---------- GIVEN INFORMATION ----------

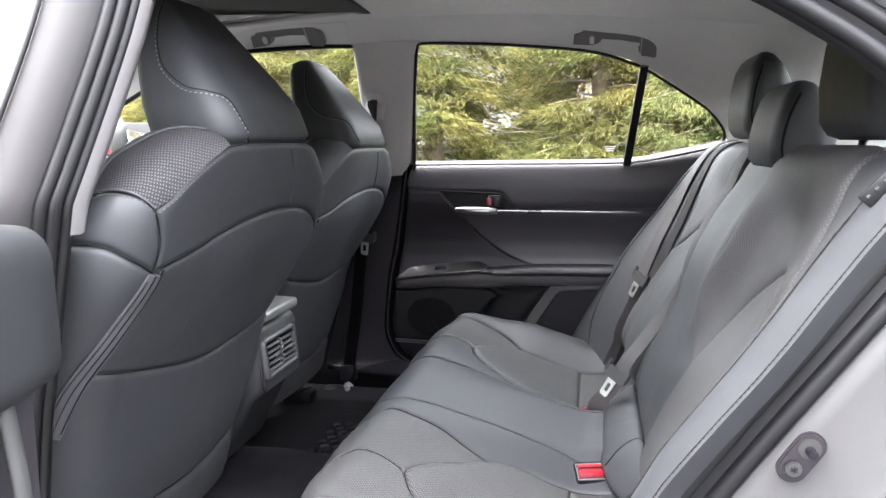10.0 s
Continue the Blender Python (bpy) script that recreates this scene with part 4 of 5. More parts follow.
# ---- front seats ----
SX_Z = [0.02, 0.15, 0.28, 0.40, 0.50, 0.60, 0.67, 0.755, 0.845, 0.90]
SX_X = [-0.455, -0.438, -0.416, -0.388, -0.355, -0.306, -0.266, -0.236, -0.204, -0.19]
SW_Z = [0.0, 0.15, 0.28, 0.45, 0.60, 0.70, 0.76, 0.80, 0.835, 0.855, 0.87]
SW_W = [0.225, 0.245, 0.262, 0.280, 0.290, 0.296, 0.286, 0.256, 0.206, 0.158, 0.10]
ZX = spl(np.stack([SX_Z, SX_X], 1), 200)
ZW = spl(np.stack([SW_Z, SW_W], 1), 200)
SEAT_Y = -1.108
IN_Z = [0.0, 0.15, 0.28, 0.40, 0.50, 0.60, 0.68, 0.75, 0.79, 0.815, 0.832, 0.842, 0.87]  # the inboard wing
IN_W = [0.225, 0.245, 0.282, 0.316, 0.313, 0.304, 0.316, 0.300, 0.260, 0.233, 0.213, 0.197, 0.175]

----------

> WHAT NEEDS TO BE DONE:
Restate the whole listing above exactly, except for its images.

> THE REPLY:
10.0 s
Continue the Blender Python (bpy) script that recreates this scene with part 4 of 5. More parts follow.
# ---- front seats ----
SX_Z = [0.02, 0.15, 0.28, 0.40, 0.50, 0.60, 0.67, 0.755, 0.845, 0.90]
SX_X = [-0.455, -0.438, -0.416, -0.388, -0.355, -0.306, -0.266, -0.236, -0.204, -0.19]
SW_Z = [0.0, 0.15, 0.28, 0.45, 0.60, 0.70, 0.76, 0.80, 0.835, 0.855, 0.87]
SW_W = [0.225, 0.245, 0.262, 0.280, 0.290, 0.296, 0.286, 0.256, 0.206, 0.158, 0.10]
ZX = spl(np.stack([SX_Z, SX_X], 1), 200)
ZW = spl(np.stack([SW_Z, SW_W], 1), 200)
SEAT_Y = -1.108
IN_Z = [0.0, 0.15, 0.28, 0.40, 0.50, 0.60, 0.68, 0.75, 0.79, 0.815, 0.832, 0.842, 0.87]  # the inboard wing
IN_W = [0.225, 0.245, 0.282, 0.316, 0.313, 0.304, 0.316, 0.300, 0.260, 0.233, 0.213, 0.197, 0.175]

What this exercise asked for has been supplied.